I have a situation in which several search procedures are parallelized into different threads. Each thread gets the same pymongo.cursor.Cusor
objects to look through for its results, but each thread performs different processing. I created a demo procedure that just looks like this:
class SearchProcedure(Thread):
weight = 0.1
def __init__(self,weight=None):
if weight:
self.weight = float(weight)
Thread.__init__(self)
def start(self,query):
self.query = query
Thread.start(self)
def run(self):
if hasattr(self,'places'):
for p in self.places.values():
print p.name
if hasattr(self,'posts'):
for s in self.posts.values():
s.rewind()
print [(sh['name'],sh['description']) for sh in s]

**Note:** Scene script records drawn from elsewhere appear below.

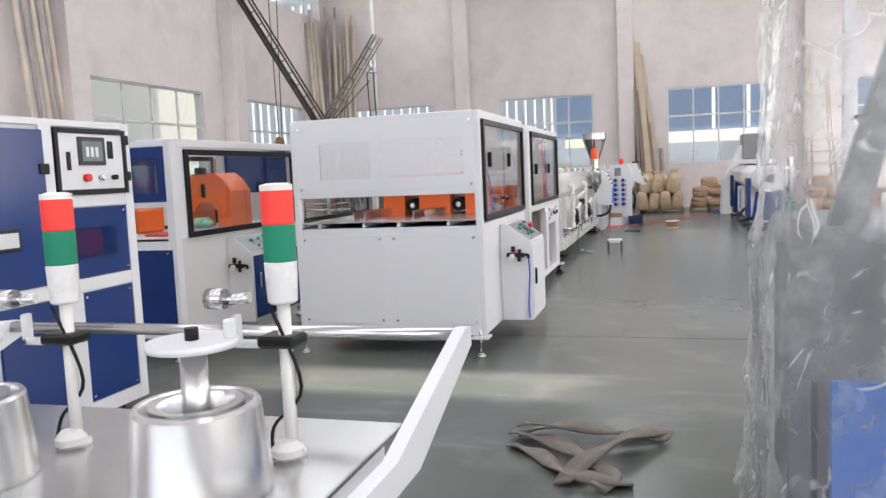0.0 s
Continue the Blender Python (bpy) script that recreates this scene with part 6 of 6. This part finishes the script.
# ---------------------------------------------------------------- line on the other side of the aisle
def right_line():
    ob = thing("vacuum_calibration_tank", (3.35, 14.0, 0), "white vacuum tank with dark blue legs and a wheeled frame", "machine")
    cx, cz = 3.33, 1.08
    part("end_flange", plate_with_hole(B(), "y", 11.2, 11.25, lambda a: 0.27, (cx, cz), 0.085, 36), WHITE, ob, "round white end flange")
    # black plug in the flange hole gives its dark inside
    part("opening", cy(B(), (cx, 11.24, cz), (cx, 11.5, cz), 0.086, 20), BLACK, ob)
    part("tank_barrel", prism(B(), octagon(cx, cz, 0.34, 0.27), "y", 11.25, 17.2, True), CREAM, ob)
    part("end_leg", prism(B(), [(cx - 0.36, 0.14), (cx + 0.36, 0.14), (cx + 0.27, 0.83), (cx - 0.27, 0.83)], "y", 11.22, 11.34), BLUE, ob, "dark blue tapered leg")
    part("end_leg", prism(B(), [(cx - 0.4, 0.14), (cx + 0.4, 0.14), (cx + 0.34, 0.95), (cx - 0.34, 0.95)], "y", 15.6, 15.75), BLUE, ob, "dark blue tapered leg")
    for yy in (11.28, 15.67):
        part("leg_plate", bx(B(), cx - 0.46, cx - 0.38, yy - 0.2, yy + 0.2, 0.3, 1.1, 0.01), BLUE, ob)
    boxp("base_rail", ob, BLUE, cx - 0.36, cx - 0.28, 11.3, 17.0, 0.12, 0.22, 0.006)
    boxp("base_rail", ob, BLUE, cx + 0.28, cx + 0.36, 11.3, 17.0, 0.12, 0.22, 0.006)
    for yy in (11.12, 15.7):
        part("axle", cy(B(), (cx - 0.42, yy, 0.06), (cx + 0.42, yy, 0.06), 0.03, 10), IRON, ob)
        part("cross_bar", cy(B(), (cx - 0.40, yy, 0.22), (cx + 0.40, yy, 0.22), 0.018, 10), STEEL, ob)
        for u in (-0.42, 0.42):
            part("wheel", cy(B(), (cx + u - 0.025, yy, 0.065), (cx + u + 0.025, yy, 0.065), 0.065, 16), IRON, ob)
    for yy in (12.2, 13.6):
        boxp("water_box", ob, WHITE, cx - 0.36, cx + 0.3, yy, yy + 1.0, 0.24, 0.86, 0.01)
        part("door", bx(B(), cx - 0.372, cx - 0.36, yy + 0.1, yy + 0.3, 0.35, 0.8, 0.004), SKYBLUE, ob)
    part("hose", tube(B(), [(cx - 0.3, 11.5, 0.28), (cx - 0.5, 11.8, 0.2), (cx - 0.55, 12.3, 0.22), (cx - 0.38, 12.6, 0.4)], 0.03, 8), RUBBER, ob)
    for i in range(5):
        part("lid", bx(B(), cx - 0.16, cx + 0.16, 11.5 + i * 1.1, 12.3 + i * 1.1, 1.345, 1.375, 0.005), BLACK, ob)
    part("vacuum_port", lathe(B(), (cx + 0.02, 11.55, 1.34), [(0.05, 0), (0.05, 0.12), (0.06, 0.13), (0.03, 0.15)], "z", 14), BRUSHED, ob)
    part("pump", cy(B(), (cx + 0.42, 11.5, 0.5), (cx + 0.42, 11.9, 0.5), 0.11, 16), GREEN, ob, "green pump")
    part("separator", lathe(B(), (cx + 0.5, 12.2, 0), [(0.03, 0.5), (0.12, 0.8), (0.12, 1.25), (0.06, 1.3), (0.06, 1.5), (0.03, 1.5)], "z", 18), BRUSHED, ob)
    return ob


right_line()
# film-covered heap on the far end of that line
fh = thing("film_covered_unit", (3.2, 17.8, 0), "machine unit draped in white plastic film", "machine")
part("drape", prism(B(), [(2.75, 0.0), (3.9, 0.0), (3.8, 1.2), (3.45, 1.75), (3.25, 1.9), (3.0, 1.3), (2.8, 0.9)], "y", 17.3, 18.2), PAPER, fh)
boxp("body", fh, PANELGREY, 3.3, 3.95, 17.25, 18.1, 1.5, 2.2, 0.03)

# sacks, ladder, and orange crate by the far right
for k_, (u, v, z) in enumerate(((5.2, 18.2, 0), (5.75, 18.3, 0), (5.3, 18.8, 0), (5.8, 18.9, 0), (5.4, 18.5, 0.33), (5.85, 18.6, 0.33), (5.5, 18.6, 0.62), (6.3, 18.5, 0), (6.3, 18.6, 0.33))):
    sack(4 + k_ % 2, u, v, z, random.uniform(-40, 40), "brown woven sack in a heap by the wall")
ld = thing("step_ladder", (5.6, 19.4, 0), "tall pale step ladder standing open", "ladder")
PALE = mat("pale_aluminium", (0.62, 0.56, 0.46), 0.45, 0.3, var=0.1, scale=8)
for s_ in (-1, 1):
    part("rail", cy(B(), (5.55 + s_ * 0.36, 19.0, 0), (5.55 + s_ * 0.2, 19.6, 4.6), 0.035, 8), PALE, ld)
    part("brace", cy(B(), (5.95 + s_ * 0.36, 20.4, 0), (5.6 + s_ * 0.2, 19.7, 4.6), 0.03, 8), PALE, ld)
for i in range(13):
    t_ = (i + 1) / 14
    w_ = 0.36 - 0.16 * t_
    part("rung", cy(B(), (5.55 - w_, 19.0 + 0.6 * t_, 4.6 * t_), (5.55 + w_, 19.0 + 0.6 * t_, 4.6 * t_), 0.022, 8), PALE, ld)
oc = thing("orange_drum", (5.3, 13.4, 0), "orange plastic drum lying on a wooden pallet", "drum")
part("drum", lathe(B(), (5.0, 13.5, 0.42), [(0.22, 0), (0.27, 0.02), (0.28, 0.2), (0.27, 0.22), (0.28, 0.24), (0.28, 0.55), (0.27, 0.7), (0.2, 0.72)], "x", 24), ORANGE, oc)
boxp("pallet", oc, WOOD, 4.9, 5.85, 13.1, 13.9, 0.0, 0.14, 0.006)
rp = thing("white_column", (5.4, 14.6, 0), "white painted steel column with a wall arm", "column")
boxp("shaft", rp, WHITE, 5.28, 5.52, 14.4, 14.64, 0, 8.99, 0.01)
part("arm", cy(B(), (5.5, 14.4, 2.35), (6.3, 14.2, 2.42), 0.05, 10), IRON, rp, "dark arm")
boxp("screen", rp, mat("beige_board", (0.42, 0.38, 0.27), 0.7, var=0.1, scale=6), 5.6, 6.4, 14.5, 14.54, 1.35, 2.2, 0.005, "beige board")
ib = thing("iron_bench", (5.9, 12.0, 0), "rusty iron bench frame", "bench")
RUST = mat("rusty_iron", (0.13, 0.065, 0.04), 0.75, var=0.35, scale=9)
for u, v in ((5.35, 11.6), (6.3, 11.6), (5.35, 12.4), (6.3, 12.4)):
    boxp("leg", ib, RUST, u, u + 0.08, v, v + 0.08, 0, 0.72, 0.004)
boxp("top", ib, RUST, 5.3, 6.4, 11.55, 12.5, 0.72, 0.78, 0.005)
boxp("block", ib, TUBEGREY, 5.2, 5.45, 11.35, 11.54, 0, 0.16, 0.01)


# ---------------------------------------------------------------- steel-topped winder beside the start of the walk
def winder():
    ob = thing("coiling_table", (0.2, -4.7, 0), "steel-topped coiling table with two signal towers", "machine")
    top = boxp("table_top", ob, BRUSHED, -0.9, 0.90, -6.2, -4.22, 0.885, 0.90, 0.003, "bright stainless table top")
    boxp("body", ob, WHITE, -0.88, 0.87, -6.18, -4.26, 0.25, 0.885, 0.008)
    boxp("blue_panel", ob, BLUE, 0.87, 0.876, -6.1, -4.6, 0.32, 0.80, 0.004, "dark blue side panel")
    for u in (-0.8, 0.8):
        for v in (-6.1, -4.4):
            levelling_foot(ob, u, v, 0.27)

    def arm(x_):
        prof = [(-5.2, 0.905), (-4.5, 0.905), (-4.070, 1.056), (-4.070, 1.101), (-4.120, 1.106), (-4.62, 0.965), (-5.2, 0.965)]
        return part("side_arm", prism(B(), prof, "x", x_ - 0.015, x_ + 0.015), WHITE, ob, "white bent side arm")
    arm(1.020)
    arm(-0.35)
    part("roller", cy(B(), (-0.34, -4.100, 1.086), (1.000, -4.100, 1.086), 0.016, 16), STEEL, ob, "polished steel roller bar")
    for cx, cyy in ((0.655, -4.66), (0.135, -4.70)):
        dr = part("drum", lathe(B(), (cx, cyy, 0.90), [(0.128, 0), (0.132, 0.005), (0.118, 0.165), (0.114, 0.172), (0.104, 0.172), (0.100, 0.16), (0.100, 0.15), (0.088, 0.15), (0.088, 0.172), (0.072, 0.172), (0.068, 0.16), (0.068, 0.04), (0.02, 0.04)], "z", 48), ALU, ob, "thick-walled aluminium drum")
        part("spindle", cy(B(), (cx, cyy, 0.94), (cx, cyy, 1.18), 0.026, 16), BRUSHED, dr)
        part("guide_head", cy(B(), (cx, cyy, 1.176), (cx, cyy, 1.19), 0.084, 32), WHITE, dr, "round white guide plate")
        part("guide_post", bx(B(), cx + 0.055, cx + 0.075, cyy + 0.015, cyy + 0.035, 1.188, 1.225, 0.004), WHITE, dr)
        part("knob", cy(B(), (cx, cyy, 1.19), (cx, cyy, 1.213), 0.013, 12), BLACK, dr, "black knob")
    for cx, cyy in ((0.74, -4.461), (0.21, -4.481)):
        tw = part("signal_tower", cy(cy(B(), (cx, cyy, 0.90), (cx, cyy, 1.225), 0.014, 12), (cx, cyy, 0.90), (cx, cyy, 0.912), 0.03, 14), PVC, ob, "signal tower with red and green lamps")
        part("clamp", bx(B(), cx - 0.05, cx + 0.035, cyy - 0.035, cyy + 0.035, 1.135, 1.16, 0.006), BLACK, tw)
        part("clear_segment", lathe(B(), (cx, cyy, 0), [(0.026, 1.225), (0.031, 1.23), (0.034, 1.31), (0.032, 1.312)], "z", 20), TOWER_CLEAR, tw)
        part("green_lamp", lathe(B(), (cx, cyy, 0), [(0.032, 1.312), (0.0335, 1.315), (0.0335, 1.385), (0.032, 1.388)], "z", 20), TOWER_GREEN, tw, "green lamp")
        part("red_lamp", lathe(B(), (cx, cyy, 0), [(0.032, 1.388), (0.0335, 1.39), (0.0335, 1.455), (0.032, 1.457)], "z", 20), TOWER_RED, tw, "red lamp")
        part("cap", lathe(B(), (cx, cyy, 0), [(0.0335, 1.457), (0.0335, 1.468), (0.02, 1.472)], "z", 20), PVC, tw)
        part("bracket", bx(bx(B(), cx - 0.12, cx - 0.05, cyy - 0.012, cyy + 0.012, 1.13, 1.145, 0.003), cx - 0.12, cx - 0.105, cyy - 0.012, cyy + 0.012, 1.13, 1.20, 0.003), WHITE, tw)
        part("cable", tube(B(), [(cx - 0.02, cyy - 0.02, 1.22), (cx + 0.03, cyy, 1.05), (cx - 0.04, cyy, 0.96), (cx - 0.02, cyy - 0.04, 0.905)], 0.004, 6), RUBBER, tw)
        part("sensor", cy(cy(B(), (cx - 0.17, cyy - 0.01, 1.235), (cx - 0.13, cyy - 0.01, 1.235), 0.022, 14), (cx - 0.13, cyy - 0.01, 1.232), (cx - 0.075, cyy - 0.005, 1.236), 0.012, 10), STEEL, tw, "steel proximity sensor")
        part("cable_coil", lathe(B(), (cx + 0.0, cyy - 0.02, 0.9), [(0.02, 0), (0.034, 0.01), (0.034, 0.025), (0.02, 0.04)], "z", 14), PVC, tw)
    wl = boxp("warning_label", ob, YELLOW, 0.70, 0.80, -4.86, -4.76, 0.9, 0.902, 0, "worn warning label")
    part("print", bx(B(), 0.72, 0.79, -4.80, -4.77, 0.902, 0.903, 0), ORANGE, wl)
    return ob


wd = winder()
wd.location += Vector((-0.08, 0.14, 0))
wd.scale = (0.99, 0.99, 0.99)


# ---------------------------------------------------------------- wrapped machine on the other side
def wrapped_machine():
    ob = thing("wrapped_machine", (2.45, -3.0, 0), "grey and blue machine wrapped in clear plastic film", "machine")
    GREYM = mat("dark_grey_panel", (0.115, 0.12, 0.13), 0.45, var=0.08, scale=4)
    boxp("body", ob, GREYM, 1.92, 3.1, -3.2, -2.2, 0.12, 1.25, 0.015, "dark grey body")
    part("strut", prism(B(), [(1.98, 1.25), (2.10, 1.25), (2.22, 1.85), (2.16, 1.85)], "y", -3.1, -3.05), GREYM, ob, "dark sloping strut")
    boxp("blue_panel", ob, SKYBLUE, 1.97, 3.0, -3.216, -3.202, 0.16, 0.76, 0.005, "bright blue lower panel")
    boxp("post", ob, GREYM, 1.84, 1.91, -3.24, -3.17, 0.1, 0.92, 0.006)
    boxp("plinth", ob, BLACK, 1.98, 3.05, -3.15, -2.25, 0, 0.12, 0)
    # crumpled film hung over it
    bm = B()
    pts = [(1.86, -2.0), (1.80, -2.4), (1.77, -2.9), (1.78, -3.2), (1.86, -3.36), (2.1, -3.40), (2.5, -3.42), (3.1, -3.40)]
    line = smooth_line([(a, b, 0) for a, b in pts], 18)
    rows = []
    nz = 96
    for j in range(nz + 1):
        z = 0.02 + 2.18 * j / nz
        row = []
        for i, p in enumerate(line):
            q_ = i * 0.022
            ridge = 1 - abs(noise.noise(Vector((q_ * 2.2 + z * 0.9, z * 1.1 - q_ * 1.6, 7.7)))) * 2.2
            fine = 1 - abs(noise.noise(Vector((q_ * 4.5 - z * 2.0, z * 3.1 + q_ * 2.4, 1.3)))) * 2.2
            n_ = noise.noise(Vector((q_ * 1.5, z * 0.8, 3.1))) * 0.06 + max(0, ridge) ** 3 * 0.035 + max(0, fine) ** 4 * 0.014
            flare = 0.16 * max(0, 0.35 - z) ** 1.0 + 0.0
            c = Vector((2.5, -2.7, 0))
            out = (p - c).normalized()
            lean = 0.06 * max(0, z - 0.9)
            row.append(bm.verts.new(p + out * (n_ + flare - lean - 0.03) + Vector((0, 0, z))))
        rows.append(row)
    for a, b in zip(rows, rows[1:]):
        for i in range(len(line) - 1):
            bm.faces.new((a[i], a[i + 1], b[i + 1], b[i])).smooth = True
    part("plastic_film", bm, FILM, ob, "crumpled clear plastic film")
    return ob


wm = wrapped_machine()
wm.location += Vector((-0.08, 0.14, 0))
wm.scale = (0.99, 0.99, 0.99)
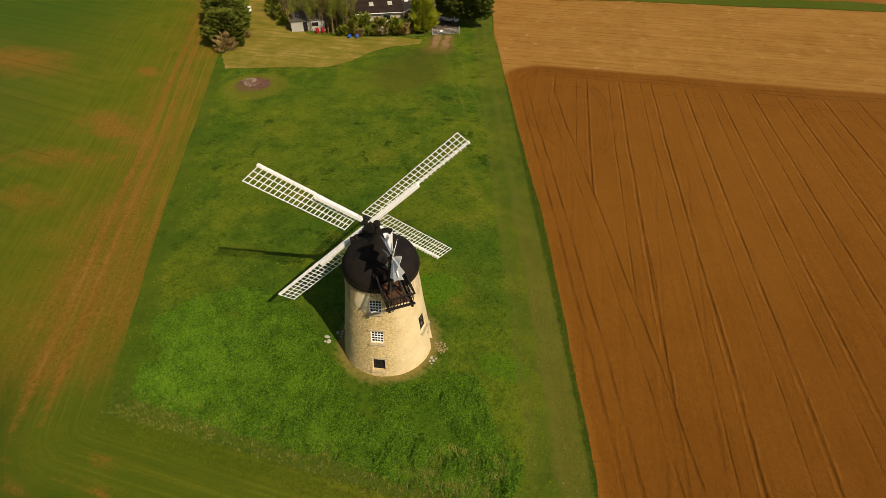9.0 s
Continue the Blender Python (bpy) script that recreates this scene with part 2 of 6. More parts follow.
    # dandelions
    spots = n.math("MULTIPLY", n.step(n.cells(2.2), 0.13, 0.06), n.step(n.noise(0.3, 2), 0.5, 0.62))
    c = n.mix(n.math("MULTIPLY", spots, 0.7), c, (0.50, 0.40, 0.02))
    return n.done(times(n, c, (1.09, 1.06, 1.52)), n.math("ADD", n.math("MULTIPLY", fine, 0.7), n.math("MULTIPLY", speck, 0.5)), 0.9, 0.30)


def soil_material(name, dark, light, fan, strength=0.85):
    n = Nodes(name, 0.95)
    big, mid, fine = n.noise(0.018, 4), n.noise(0.2, 4, 0.6), n.noise(5.0, 6, 0.7)
    c = n.mix(n.step(n.math("ADD", n.math("MULTIPLY", big, 0.6), n.math("MULTIPLY", mid, 0.4)), 0.36, 0.64), dark, light)
    c = n.mix(n.math("MULTIPLY", n.step(fine, 0.35, 0.75), 0.35), c, n.mix(1.0, c, (1.45, 1.4, 1.3), "MULTIPLY"))
    s = n.axis()
    wob = n.math("MULTIPLY", n.math("SUBTRACT", n.noise(0.022, 2, 0.4), 0.5), 0.045)
    ang = n.math("ADD", n.math("ARCTAN2", n.math("SUBTRACT", s[1], fan[1]), n.math("SUBTRACT", s[0], fan[0])), wob)
    height = n.math("ADD", fine, n.math("MULTIPLY", n.noise(1.1, 4, 0.6), 0.5))
    for period, width, k in ((radians(1.9), 0.060, 0.60), (radians(0.211), 0.30, 0.10), (radians(3.3), 0.03, 0.35)):
        f = n.math("FRACT", n.math("DIVIDE", ang, period))
        off = n.math("ABSOLUTE", n.math("SUBTRACT", f, 0.5))
        m = n.math("MULTIPLY", n.step(off, width, width * 0.3), n.step(n.noise(0.16 if k > 0.3 else 0.08, 4, 0.65), 0.34, 0.56))
        c = n.mix(n.math("MULTIPLY", m, k * strength), c, n.mix(1.0, c, (0.36, 0.32, 0.30), "MULTIPLY"))
        height = n.math("SUBTRACT", height, n.math("MULTIPLY", m, k * 1.2))
    # lighter drills between the wheelings
    drill = n.noise(1.0, 4, 0.65, 0.0, n.scaled(0.05, 1.9, 1, -132))
    c = n.mix(n.math("MULTIPLY", n.step(drill, 0.45, 0.7), 0.30), c, n.mix(1.0, c, (1.4, 1.38, 1.3), "MULTIPLY"))
    speck = n.noise(16, 3, 0.7)
    c = n.mix(n.math("MULTIPLY", n.step(speck, 0.53, 0.66), 0.75), c, n.mix(1.0, c, (0.42, 0.38, 0.36), "MULTIPLY"))
    c = n.mix(n.math("MULTIPLY", n.step(speck, 0.43, 0.32), 0.5), c, n.mix(1.0, c, (1.6, 1.55, 1.5), "MULTIPLY"))
    return n.done(c, height, 0.8, 0.12)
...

def attach_eligible(self,queue,**kwargs):
self.queue = queue
for (name,value) in kwargs.items():
setattr(self,name,value)
The attach_eligible
method is where the properties for places and posts are added to the procedure object. Again, the posts
property is a set of mongo cursors that can be iterated through. I use rewind
before running through the results to reset the cursor to its original state if another thread has already unwound it. The idea is the each thread will use different criteria to search the objects and then emit its results into the queue
property for use in the calling/instantiating scope.
The first thread runs through fine, but all subsequent threads the utilize the cursor output the following error:
File "/usr/local/lib/python2.7/dist-packages/pymongo/cursor.py", line 668, in __send_message
assert response["starting_from"] == self.__retrieved
AssertionError
Rewinding, it would seem, has no effect. Is this because the cursors are passed in by reference? Would they too need to be contained within a queue to preserve lock status? Is it even possible to do something like this with mongo cursors? It would be nice if I could, since it would make the processing of the search criteria much more performant to have it executed concurrently.
You can't freely share any object with changing state between threads unless it's specifically designed to allow it. A pymongo cursor
is not designed for this.
What you can do is clone the cursor and then provide each thread with its own cloned copy of the cursor. See cursor.clone
.